Hip-hop producer David Jassy was serving time for murder inside a California state prison when he noticed younger inmates trying to watch him produce music in his cell. Jassy arrived at San Quentin State Prison in 2013 and started working in the facility’s media center with only a keyboard and a stripped-down version of producing software.
Jassy says the interest from young inmates was his inspiration to create the Youthful Offenders Program Mixtape, a music-focused mentoring and rehabilitation program at the prison.
“I didn’t want to have the glorification of crime,” Jassy told CBS News. “Instead, I wanted to make a mixtape of them being transparent, talking about their struggle and the reality that they live, but also warn younger kids about the dangers of a criminal lifestyle.”
Jassy said his original goal was to make music for the prison’s institutional channel, but word about the project quickly got out. He soon partnered with the nonprofit DreamCorps and its criminal justice arm #cut50, and his contacts from the music industry helped solicit donations of new software, computers and equipment.
After years of working with local officials for approval, Jassy created a professional recording studio inside the facility.
Jassy said he would pitch gang leaders the benefits of supporting his program and made it clear he wouldn’t tolerate fighting or profanity in the studio.
“It was like the tension from the yards disappeared,” Jassy said. “A lot of these young guys had never been to a club or heard music through the speakers. It was a unique experience because in prison you don’t get that opportunity. That was the unifying factor, the fact they could actually enjoy the music.”
The group of incarcerated artists is releasing a new project on Friday, May 29, titled “The San Quentin Mixtape, Vol. 1.” The project was completely written, recorded and produced from behind bars over the span of four years. Artists including J. Cole, DJ Khaled, Meek Mill, Common, and T.I. appear on the intro of the mixtape. All proceeds from the album will be donated to the National Center for Victims of Crime, The Boys & Girls Club of Oakland and the Potrero Hill Neighborhood House.
Jassy, who served 11 of a 15-year sentence for killing jazz artist John Osnes, was released from prison last month after California Governor Gavin Newsom granted him clemency. Newsom credited Jassy’s commitment to rehabilitation through his music program.
Jassy was convicted of killing Osnes after driving over his body during a 2008 altercation, according to court documents. Jassy has denied intentionally hitting Osnes with the car.
On the day of the incident, Jassy was in Los Angeles to work with a producer for Britney Spears. He traveled to the city often, collaborating with different artists including Ashley Tisdale and Sean Kingston.
California, however, is a long way from Jassy’s home in Sweden. He was part of the country’s early hip-hop movement and received his first record deal at 17. Jassy said music helped him navigate being a foreigner inside America’s correctional system. A skill he also used to bridge divides between races and rival gangs for the mixtape.

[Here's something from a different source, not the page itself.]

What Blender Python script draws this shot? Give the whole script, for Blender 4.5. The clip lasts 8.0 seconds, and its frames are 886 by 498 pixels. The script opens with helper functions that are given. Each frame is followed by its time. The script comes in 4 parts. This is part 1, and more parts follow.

“Just the fact that I’m not from there, but was able to be received that well, is a testament because prison is a very segregated place,” he added. “The hunger to actually make it in the music industry was bigger than whatever narrative had been set by prison politics.”
CBS News previously spoke with inmates who expressed similar sentiments about the positive impact programming can have on prison communities. Advocates have long called for an increase in educational opportunities to reduce recidivism and promote safer environments.
Federal data suggests inmates who participate in any form of education have a 43% lower chance of returning to prison than those who do not. A recent study found programming participants were better able to cope with personal hardships when involved directly in music education.
Jassy said he has provided industry contacts to inmates in the program. He’s now back in Sweden but left infrastructure in place so the inmates can still make music. Under the prison’s supervision, inmates send him recorded lyrics so Jassy can finish their songs.
“If other guys in there would see that somebody from this mixtape could actually make it, I think it would inspire them to join and get away from crime,” he added. “If you can have somebody that comes out of prison and instead chooses this route, that’s a win for everybody. Any form of rehabilitation in prisons is bigger than people understand.”